A jury in federal court in San Diego found Diaz guilty in 2021 of illegally importing the methamphetamine, a crime that required proving that she knew the drugs were in the car. Diaz was sentenced to seven years in prison.
The defendant’s lawyers argued that the testimony violated a provision of the longstanding Federal Rules of Evidence governing the types of evidence allowable in legal cases. The rule bars expert witnesses from opining on the "mental state" of defendants related to an alleged offense and whether they knew they were committing a crime.
"Because the expert witness did not state an opinion about whether (Diaz) herself had a particular mental state, we conclude that the testimony did not violate" the evidence rule, Justice Clarence Thomas wrote in the majority opinion, joined by four fellow conservative justices and liberal Justice Ketanji Brown Jackson.

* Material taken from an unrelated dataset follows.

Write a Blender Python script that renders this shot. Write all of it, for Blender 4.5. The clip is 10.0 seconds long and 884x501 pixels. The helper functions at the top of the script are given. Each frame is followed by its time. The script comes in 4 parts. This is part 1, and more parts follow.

In a dissent, conservative Justice Neil Gorsuch, joined by liberal Justices Sonia Sotomayor and Elena Kagan, said that the outcome gives prosecutors a powerful new tool.
"Prosecutors can now put an expert on the stand - someone who apparently has the convenient ability to read minds - and let him hold forth on what 'most' people like the defendant think when they commit a legally proscribed act," Gorsuch wrote.
Gorsuch added: "What authority exists for allowing that kind of charade in federal criminal trials is anybody's guess."
U.S. District Judge Anthony Battaglia during the trial let the prosecution's expert witness, a Homeland Security special agent, testify that "in most circumstances, the driver knows they are hired." The expert also told the jury that drug-trafficking organizations generally do not entrust large quantities of drugs to unknowing couriers.
People who smuggle drugs across borders, sometimes called "mules," may do so for profit but also sometimes do it unwittingly, transporting illegal substances that were planted on them. These individuals are often called "blind" mules.
In 2020, border inspectors ordered Diaz, a resident of Moreno Valley, California, to roll down a window of the Ford Focus vehicle she was driving and heard a "crunch-like" sound, later finding 56 packages containing more than 24 kilograms of pure methamphetamine. Diaz denied any knowledge of the drugs.